Posted Sep 12, 2024 - 12:04 UTC
Update
We are again seeing an improvement in approval rate starting 11:46 UTC and are continuing to monitor the situation as we previously have seen such improvement temporarily.
Posted Sep 12, 2024 - 11:51 UTC
Update
We are awaiting further communication from our provider. We are actively monitoring the situation. There is no ETA for when this issue is resolved. We will update as soon as we know more.
Posted Sep 12, 2024 - 10:47 UTC
Update
We saw an improvement in approval for a short period of time from around 08:47 UTC to 08:59 UTC. Unfortunately, this has worsened again, and we are back on approval rates below 15 %.
Posted Sep 12, 2024 - 09:06 UTC
Update
Unfortunately, we still see very high failure rates on authorizations. Our upstream provider is still trying to mitigate this critical incident.
We are seeing examples where amounts are being reserved on cardholders' accounts despite the authorization failing. Therefore we recommend that subsequent-in-series recurring and unscheduled (e.g. subscriptions) are not attempted until after this incident is resolved. Furthermore, we are exploring options to potentially release these reservations.
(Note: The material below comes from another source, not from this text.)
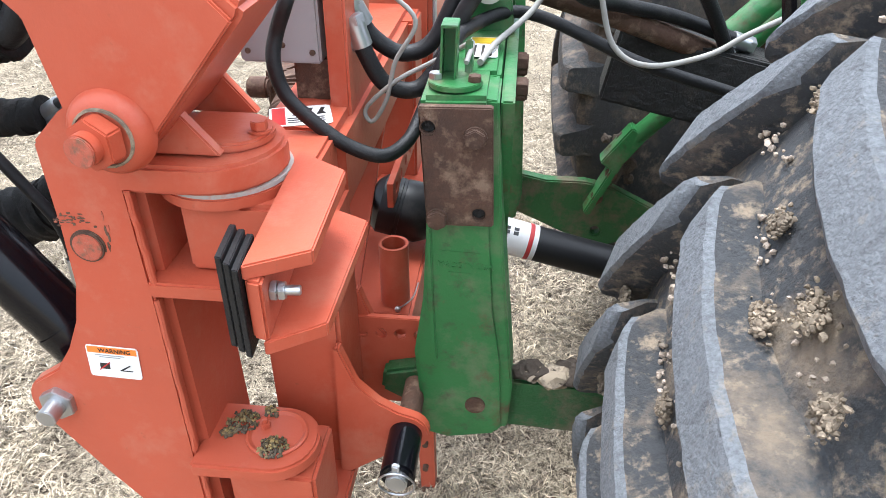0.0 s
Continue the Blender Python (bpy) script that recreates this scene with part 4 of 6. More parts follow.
# splashed mud along the front skirt, with a ragged upper edge
def splash(u0, u1, base, tall, seed):
    top = []
    for i in range(40):
        t = i / 39
        lift = tall * (0.35 + 0.9 * abs(noise.noise(Vector((t * 7, seed, 1)))) + 0.7 * abs(noise.noise(Vector((t * 23, seed, 4)))))
        top.append((u0 + (u1 - u0) * t, base + 0.027 * t + lift))
    return prism(B(), [(u1, base + 0.022), (u0, base - 0.006)] + top, -0.0135, -0.0122)


part("mud_splash", deck(splash(0.16, 0.70, -0.252, 0.045, 2)), M_ORANGE_MUD, DECK, "dried mud splashed on the front skirt")
part("mud_splash", deck(splash(1.05, LU - 0.17, -0.242, 0.05, 5)), M_ORANGE_MUD, DECK, "dried mud splashed on the front skirt")
# decals: name plate drawn as plain white shapes, model number lettered
DF = DECK_M @ Matrix(((1, 0, 0, 0), (0, 0, -1, -0.0126), (0, 1, 0, 0), (0, 0, 0, 1)))
m = DF @ Matrix.Translation((0.395, -0.066, 0))
d3 = decal("name_decal", m, 0.49, 0.108, M_DECALBLACK, DECK, "black decal with white block shapes")
lx = -0.165
for k, w in enumerate((0.070, 0.072, 0.024, 0.074, 0.078)):
    bm = B()
    if k == 4:
        prism(bm, [(lx + w / 2 + w / 2 * math.cos(radians(a)), 0.040 * math.sin(radians(a))) for a in range(0, 360, 20)], 0.001, 0.0018, "z")
    else:
        prism(bm, [(lx, -0.038), (lx + w, -0.038), (lx + w, 0.038), (lx, 0.038)], 0.001, 0.0018, "z")
    bm.transform(m)
    part("white_shape", bm, M_WHITE, d3)
    lx += w + 0.009
for k in range(9):
    strip("fade_line", m, -0.238 + 0.0075 * k, 0, 0.0022 + 0.0003 * k, 0.098, M_ORANGE_DECK, d3)
m = DF @ Matrix.Translation((1.42, -0.048, 0))
d4 = decal("model_decal", m, 0.315, 0.068, M_DECALBLACK, DECK, "black decal with a white model number")
writing("2160", 0.064, 0.0004, m @ Matrix.Translation((0.003, -0.023, 0.0015)), M_WHITE, "model_number", d4, bold=0.0016)
sw = [(-0.145, -0.012), (-0.125, -0.024), (-0.112, -0.012), (-0.13, 0.004), (-0.118, 0.018), (-0.104, 0.010)]
b = B()
tube(b, [(x, y, 0.0014) for x, y in sw], 0.0035, 6, 4, flat=0.3)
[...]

Posted Sep 12, 2024 - 08:41 UTC
Identified
We have identified that the issue is with our upstream provider. We have attempted mitigating actions but unfortunately with very limited impact. We are still seeing very low approval rates that fluctuates approximately from 0 % to 15 %. Our upstream provider is trying to resolve the connectivity issue.
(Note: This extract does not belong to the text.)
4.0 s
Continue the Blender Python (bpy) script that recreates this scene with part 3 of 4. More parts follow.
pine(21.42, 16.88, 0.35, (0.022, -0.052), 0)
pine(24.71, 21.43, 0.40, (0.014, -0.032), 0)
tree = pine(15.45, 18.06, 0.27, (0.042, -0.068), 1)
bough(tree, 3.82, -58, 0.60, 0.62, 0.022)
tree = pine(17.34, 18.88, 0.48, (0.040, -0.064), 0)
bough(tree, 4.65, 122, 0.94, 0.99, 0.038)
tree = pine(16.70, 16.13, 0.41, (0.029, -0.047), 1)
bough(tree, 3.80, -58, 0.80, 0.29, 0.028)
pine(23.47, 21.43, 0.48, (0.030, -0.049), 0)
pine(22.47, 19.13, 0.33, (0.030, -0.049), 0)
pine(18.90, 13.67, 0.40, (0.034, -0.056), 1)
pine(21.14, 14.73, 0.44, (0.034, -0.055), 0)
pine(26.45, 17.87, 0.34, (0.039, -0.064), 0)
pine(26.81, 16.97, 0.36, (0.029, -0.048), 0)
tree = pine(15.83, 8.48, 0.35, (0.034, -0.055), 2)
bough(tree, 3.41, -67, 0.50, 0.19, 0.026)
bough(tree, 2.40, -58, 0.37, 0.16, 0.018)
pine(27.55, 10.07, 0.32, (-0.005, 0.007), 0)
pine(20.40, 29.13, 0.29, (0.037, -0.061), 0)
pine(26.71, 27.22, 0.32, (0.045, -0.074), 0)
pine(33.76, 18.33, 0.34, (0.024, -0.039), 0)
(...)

Posted Sep 12, 2024 - 06:34 UTC
Update
Our upstream provider has confirmed and is aware of a connectivity issue. Currently almost all authorizations, voids and Mastercard credits are impacted.
Posted Sep 12, 2024 - 05:05 UTC
Investigating
Since 2024-09-12T03.39Z we have observed connectivity issues towards an upstream provider. We have reached out and are investigating with the provider.
Posted Sep 12, 2024 - 04:42 UTC
This incident affected: Payment Processing APIs (Gateway API (gateway.clearhaus.com)).